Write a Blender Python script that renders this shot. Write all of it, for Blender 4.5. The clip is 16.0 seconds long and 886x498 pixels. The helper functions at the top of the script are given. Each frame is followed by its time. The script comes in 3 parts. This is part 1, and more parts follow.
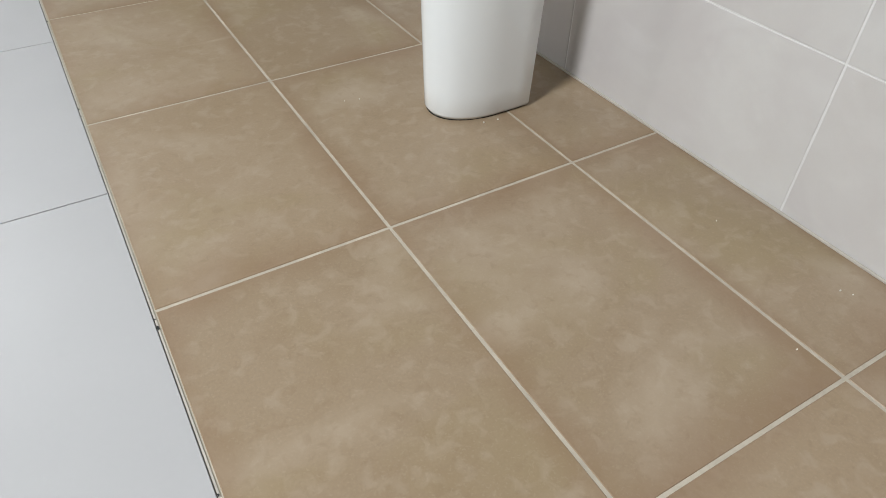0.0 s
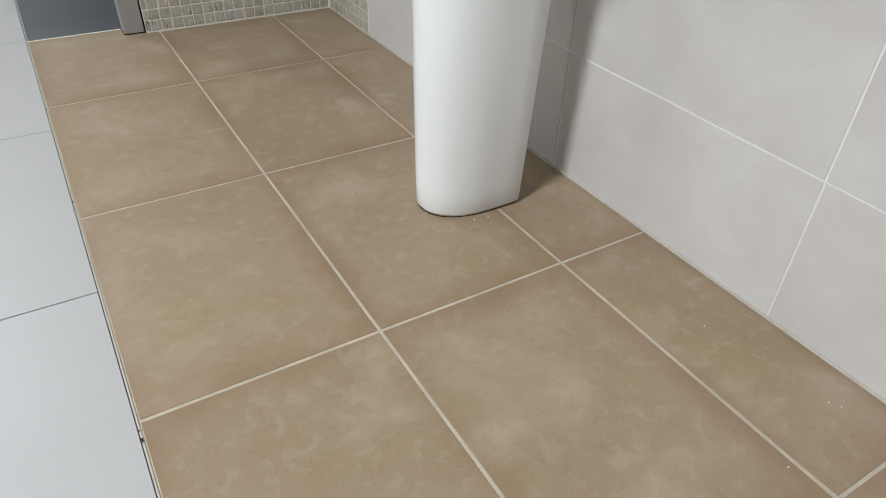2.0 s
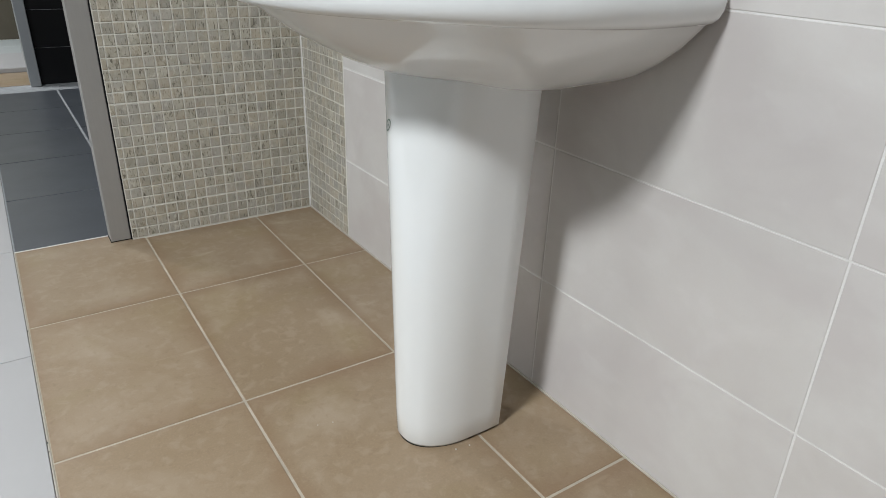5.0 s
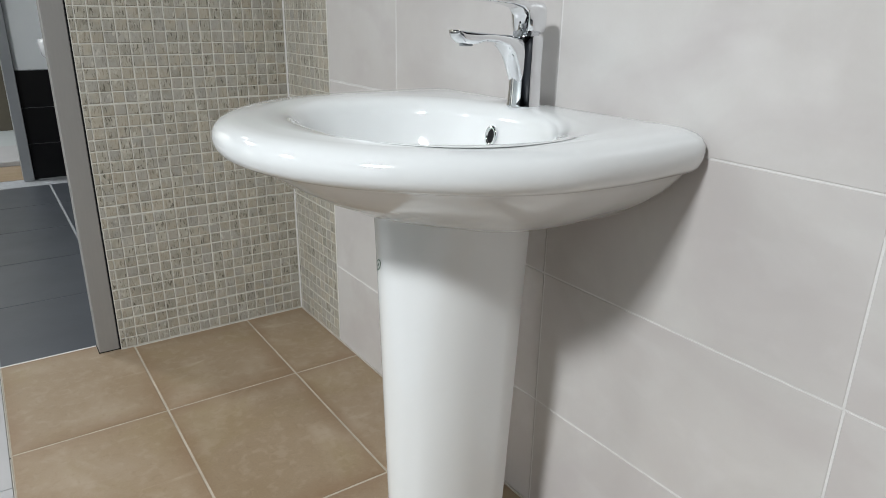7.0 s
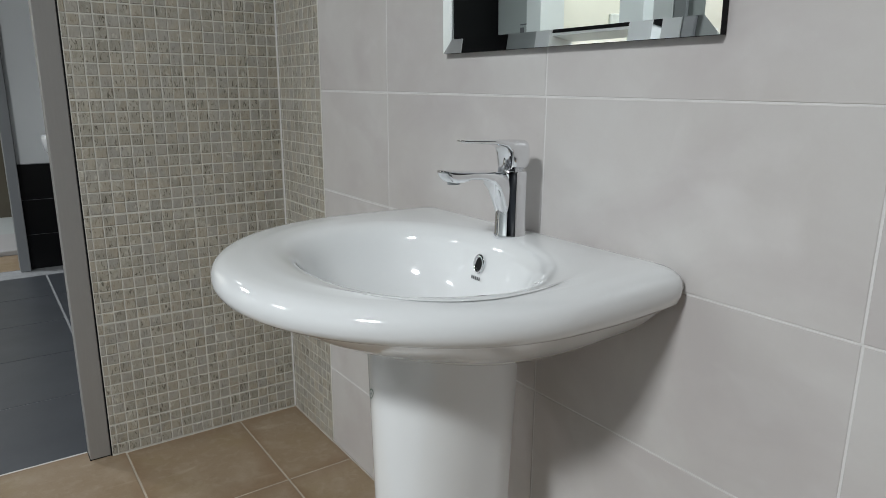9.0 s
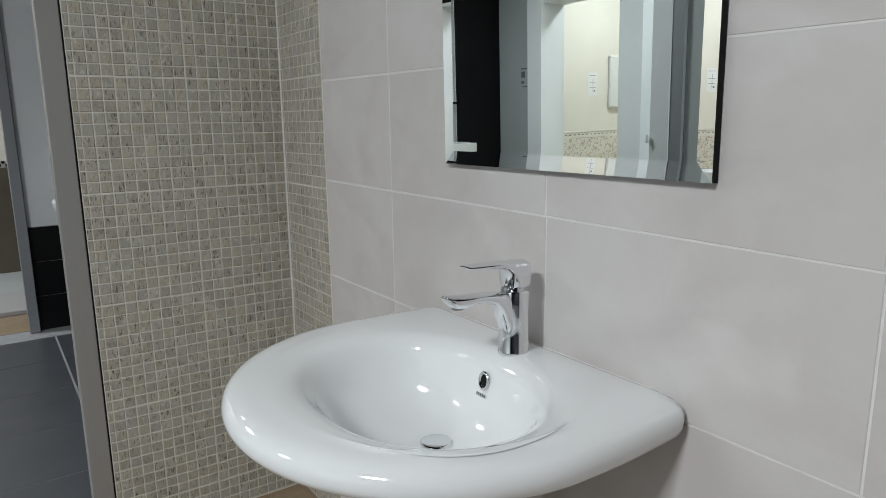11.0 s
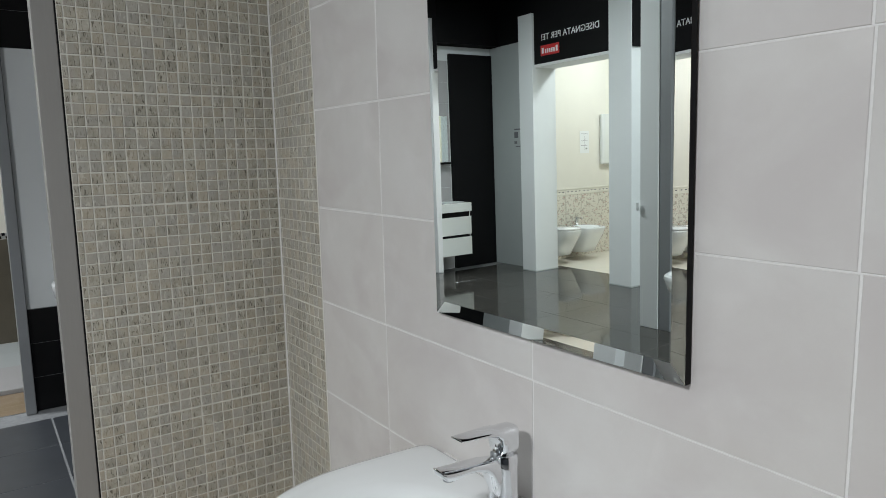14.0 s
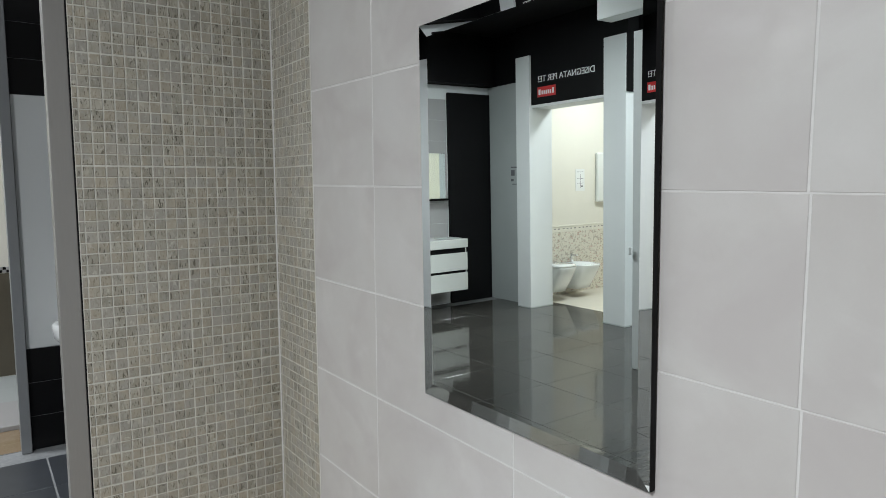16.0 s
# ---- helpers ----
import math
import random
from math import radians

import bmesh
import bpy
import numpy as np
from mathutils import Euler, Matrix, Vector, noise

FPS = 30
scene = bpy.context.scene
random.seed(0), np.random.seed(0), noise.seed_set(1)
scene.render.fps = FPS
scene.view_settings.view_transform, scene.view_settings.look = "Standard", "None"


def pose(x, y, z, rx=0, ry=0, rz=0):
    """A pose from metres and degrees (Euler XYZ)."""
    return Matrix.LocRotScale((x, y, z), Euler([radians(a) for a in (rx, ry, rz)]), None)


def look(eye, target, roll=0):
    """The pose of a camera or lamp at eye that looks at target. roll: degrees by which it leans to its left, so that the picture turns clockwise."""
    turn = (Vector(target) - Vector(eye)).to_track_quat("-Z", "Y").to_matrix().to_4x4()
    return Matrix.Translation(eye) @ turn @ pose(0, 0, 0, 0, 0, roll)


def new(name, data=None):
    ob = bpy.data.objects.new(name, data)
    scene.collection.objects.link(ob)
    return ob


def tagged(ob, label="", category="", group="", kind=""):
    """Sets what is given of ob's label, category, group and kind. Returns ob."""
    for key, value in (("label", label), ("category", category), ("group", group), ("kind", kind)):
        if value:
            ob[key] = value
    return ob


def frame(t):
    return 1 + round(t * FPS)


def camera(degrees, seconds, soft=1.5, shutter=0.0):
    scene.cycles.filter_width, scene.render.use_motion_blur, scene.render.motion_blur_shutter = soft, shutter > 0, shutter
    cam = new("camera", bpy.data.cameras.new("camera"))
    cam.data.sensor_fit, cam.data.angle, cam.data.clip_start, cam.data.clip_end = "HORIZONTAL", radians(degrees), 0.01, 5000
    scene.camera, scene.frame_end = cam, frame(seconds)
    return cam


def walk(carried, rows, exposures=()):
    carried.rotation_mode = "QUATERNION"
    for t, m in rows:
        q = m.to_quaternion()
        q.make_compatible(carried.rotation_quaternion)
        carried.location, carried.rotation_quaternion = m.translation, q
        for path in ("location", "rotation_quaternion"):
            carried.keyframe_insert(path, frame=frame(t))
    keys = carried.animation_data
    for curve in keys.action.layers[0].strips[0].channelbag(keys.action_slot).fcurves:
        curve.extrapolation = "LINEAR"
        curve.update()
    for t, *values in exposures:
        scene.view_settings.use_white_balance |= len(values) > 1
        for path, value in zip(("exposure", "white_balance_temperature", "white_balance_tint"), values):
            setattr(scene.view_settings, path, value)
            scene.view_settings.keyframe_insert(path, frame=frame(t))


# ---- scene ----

◇ ◇ ◇ ◇

GIVEN EXERCISE: Using the material above, set down every line exactly, but skip the pictures.

FINISHED EXERCISE:
Write a Blender Python script that renders this shot. Write all of it, for Blender 4.5. The clip is 16.0 seconds long and 886x498 pixels. The helper functions at the top of the script are given. Each frame is followed by its time. The script comes in 3 parts. This is part 1, and more parts follow.
0.0 s
2.0 s
5.0 s
7.0 s
9.0 s
11.0 s
14.0 s
16.0 s
# ---- helpers ----
import math
import random
from math import radians

import bmesh
import bpy
import numpy as np
from mathutils import Euler, Matrix, Vector, noise

FPS = 30
scene = bpy.context.scene
random.seed(0), np.random.seed(0), noise.seed_set(1)
scene.render.fps = FPS
scene.view_settings.view_transform, scene.view_settings.look = "Standard", "None"


def pose(x, y, z, rx=0, ry=0, rz=0):
    """A pose from metres and degrees (Euler XYZ)."""
    return Matrix.LocRotScale((x, y, z), Euler([radians(a) for a in (rx, ry, rz)]), None)


def look(eye, target, roll=0):
    """The pose of a camera or lamp at eye that looks at target. roll: degrees by which it leans to its left, so that the picture turns clockwise."""
    turn = (Vector(target) - Vector(eye)).to_track_quat("-Z", "Y").to_matrix().to_4x4()
    return Matrix.Translation(eye) @ turn @ pose(0, 0, 0, 0, 0, roll)


def new(name, data=None):
    ob = bpy.data.objects.new(name, data)
    scene.collection.objects.link(ob)
    return ob


def tagged(ob, label="", category="", group="", kind=""):
    """Sets what is given of ob's label, category, group and kind. Returns ob."""
    for key, value in (("label", label), ("category", category), ("group", group), ("kind", kind)):
        if value:
            ob[key] = value
    return ob


def frame(t):
    return 1 + round(t * FPS)


def camera(degrees, seconds, soft=1.5, shutter=0.0):
    scene.cycles.filter_width, scene.render.use_motion_blur, scene.render.motion_blur_shutter = soft, shutter > 0, shutter
    cam = new("camera", bpy.data.cameras.new("camera"))
    cam.data.sensor_fit, cam.data.angle, cam.data.clip_start, cam.data.clip_end = "HORIZONTAL", radians(degrees), 0.01, 5000
    scene.camera, scene.frame_end = cam, frame(seconds)
    return cam


def walk(carried, rows, exposures=()):
    carried.rotation_mode = "QUATERNION"
    for t, m in rows:
        q = m.to_quaternion()
        q.make_compatible(carried.rotation_quaternion)
        carried.location, carried.rotation_quaternion = m.translation, q
        for path in ("location", "rotation_quaternion"):
            carried.keyframe_insert(path, frame=frame(t))
    keys = carried.animation_data
    for curve in keys.action.layers[0].strips[0].channelbag(keys.action_slot).fcurves:
        curve.extrapolation = "LINEAR"
        curve.update()
    for t, *values in exposures:
        scene.view_settings.use_white_balance |= len(values) > 1
        for path, value in zip(("exposure", "white_balance_temperature", "white_balance_tint"), values):
            setattr(scene.view_settings, path, value)
            scene.view_settings.keyframe_insert(path, frame=frame(t))


# ---- scene ----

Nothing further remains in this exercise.